The sequence in which Kore leaves her father, however, is the exception that proves the rule. It’s a great sequence, and Isa Briones gives us an angry and devastated Kore. Brent Spiner leans into Adam Soong’s malignant narcissism and gives Briones a fantastic platform on which to develop her own performance. That scene is beautifully and cleanly written, and it throws the short shrift afforded to Raffi’s admission into greater relief. That scene also provides a necessary foundation for the Borg Queen sequences that follow it. I honestly don’t know if it’s that those scenes just flow better or if it’s Alison Pill’s tremendous performance as the Borg Queen that makes the difference here. Regardless, as amazing as that performance may be, it’s not enough to save “Mercy” from being the victim of its flaws.
Rating:
Two cups of tepid Earl Grey Tea
Stray Thoughts From the Couch:
- I have to admit that the opening with Wells as a young boy has very real Flight of the Navigator vibes for me.
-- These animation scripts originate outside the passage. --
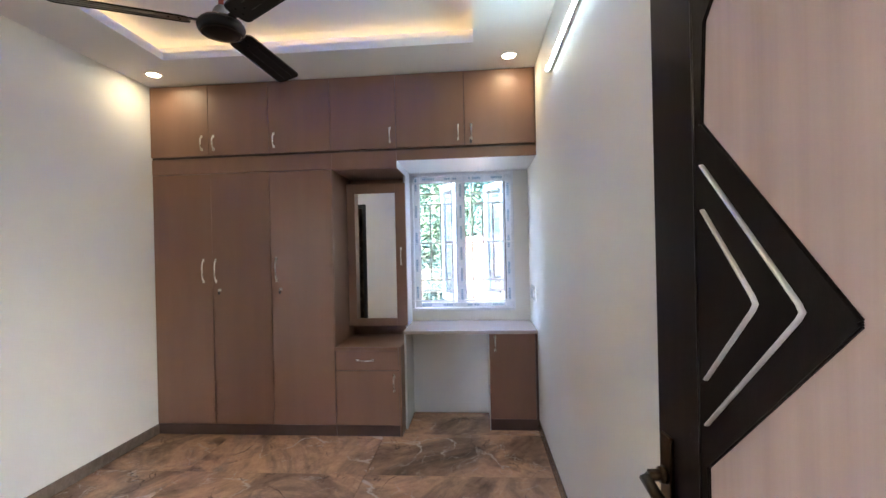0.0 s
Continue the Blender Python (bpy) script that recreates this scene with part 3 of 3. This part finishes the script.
# ---- ceiling fan ----
def ceiling_fan():
    f = thing("ceiling_fan", pose(FX + 0.010, FY, -0.026), "dark brown three-blade ceiling fan with a red rod", "ceiling fan")
    part("canopy", lathe([(0.012, 2.660), (0.022, 2.664), (0.032, 2.682), (0.046, 2.712), (0.055, 2.740), (0.053, 2.765), (0.0, 2.765)]), fan_enamel, f)
    part("rod", sweep([(0, 0, 2.49), (0, 0, 2.60), (0, 0, 2.70)], 0.0105, 1.0, 16), fan_rod, f, "red oxide painted rod")
    part("lower_canopy", lathe([(0.0, 2.432), (0.046, 2.434), (0.044, 2.452), (0.034, 2.466), (0.026, 2.486), (0.014, 2.498), (0.0, 2.498)]), fan_cover, f, "worn grey rod cover")
    motor = part("motor", lathe([(0.0000, 2.3718), (0.0372, 2.3727), (0.0651, 2.3760), (0.0753, 2.3802), (0.0772, 2.3777), (0.0846, 2.3811), (0.0921, 2.3920), (0.0949, 2.4046), (0.0911, 2.4172), (0.0763, 2.4273), (0.0484, 2.4340), (0.0000, 2.4357)], 56), fan_enamel, f)
    part("trim_ring", lathe([(0.0744, 2.3794), (0.0758, 2.3779), (0.0772, 2.3776), (0.0767, 2.3807)], 56), fan_chrome, motor, "thin bronze trim ring")
    part("vent_ring", lathe([(0.0772, 2.4277), (0.0809, 2.4243), (0.0828, 2.4281), (0.0791, 2.4315)], 56), fan_chrome, motor)
    for k in range(3):
        a = (87.0, 206.6, 326.2)[k]
        m = Matrix.Rotation(radians(a), 4, "Z") @ Matrix.Translation((0, 0, 2.420)) @ Matrix.Rotation(radians(-15), 4, "X")
        bm = bmesh.new()
        # blade outline with rounded corners, slightly wider at the tip, edges turned down
        x0, x1, w0, w1, r = 0.118, 0.597, 0.056, 0.063, 0.03
        edge = []
        for cx, cy, q in ((x0 + r, -w0 + r, 180), (x1 - r, -w1 + r, 270), (x1 - r, w1 - r, 0), (x0 + r, w0 - r, 90)):
            for j in range(6):
                t = radians(q + 90 * j / 5)
                edge.append((cx + r * math.cos(t), cy + r * math.sin(t)))
        top = [bm.verts.new((x, y, 0.0015)) for x, y in edge]
        low = [bm.verts.new((x, y, -0.0015 - 0.003)) for x, y in edge]
        ins = [bm.verts.new((x * 0.985 + 0.006, y * 0.90, -0.0012)) for x, y in edge]
        bm.faces.new(top)
        bm.faces.new(ins[::-1])
        n = len(edge)
        for i in range(n):
            j = (i + 1) % n
            bm.faces.new((top[j], top[i], low[i], low[j]))
            bm.faces.new((low[j], low[i], ins[i], ins[j]))
        bmesh.ops.recalc_face_normals(bm, faces=bm.faces)
        blade = part("blade", bm, fan_enamel, f, m=m)
        for y in (-0.022, 0.022):
            part("rib", sweep([(0.215, y, -0.0012), (0.28, y, -0.0018), (0.50, y, -0.0018), (0.575, y, -0.0012)], 0.0011, 0.8, 6), fan_enamel, blade)
        arm = part("blade_arm", block(0.080, 0.215, -0.016, 0.016, 0.002, 0.006, 0.001), fan_enamel, blade)
        for bx, by in ((0.155, -0.016), (0.155, 0.016), (0.195, 0.0)):
            part("rivet", lathe([(0, -0.005), (0.003, -0.0046), (0.004, -0.002), (0.004, 0.0)], 10), black_rivet, arm, m=pose(bx, by, 0))


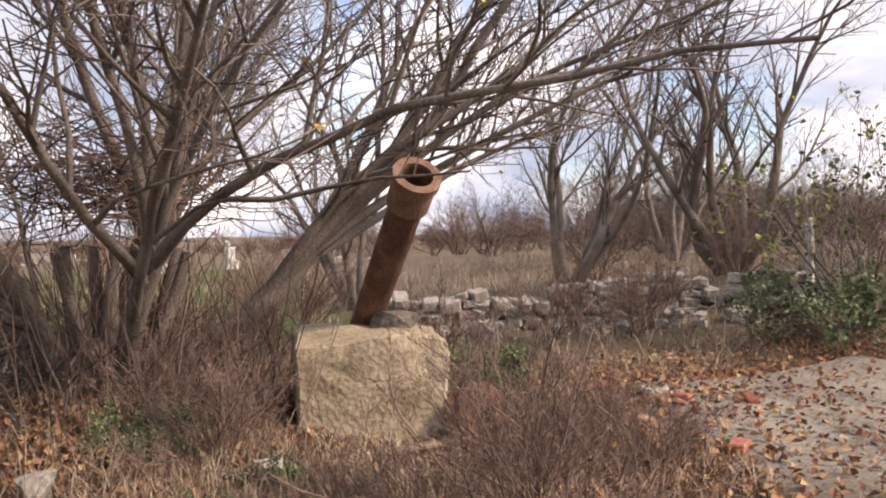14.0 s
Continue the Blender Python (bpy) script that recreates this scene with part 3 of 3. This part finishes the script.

- Also, yes, we know that the Vulcans studied pre-warp Earth. There’s an entire Enterprise episode about it.
- Y’all, this episode makes a mess of canon. Guinan should have already met Picard and very much should remember him. “Time’s Arrow” anyone? Also, the episode raises the issue of melding. At this point in Vulcan’s history, mind melds were considered taboo and don’t become readily accepted until the aftermath of the Syrrannite Arc in Enterprise. I guess we don’t see anything to indicate that the Vulcan in the episode was trying to keep his abilities concealed from his fellows, so maybe he is only doing this because no one will notice. Who knows? It’s still weird.
- This episode confirms that Q is dying, but that’s not exactly a shock. However, the way “Mercy” treats him is. Someone needs to give John De Lancie and oversized pocket watch because he’s clearly channeling his inner White Rabbit in this episode.
- Y’all, I really want Picard to prove me wrong, but it’s not looking good at this point. I’m part of the generation that grew up listening to Captain Picard’s speeches, so I’m primed to accept whatever he tells me. Even I couldn’t get on board with Wells coming around that quickly.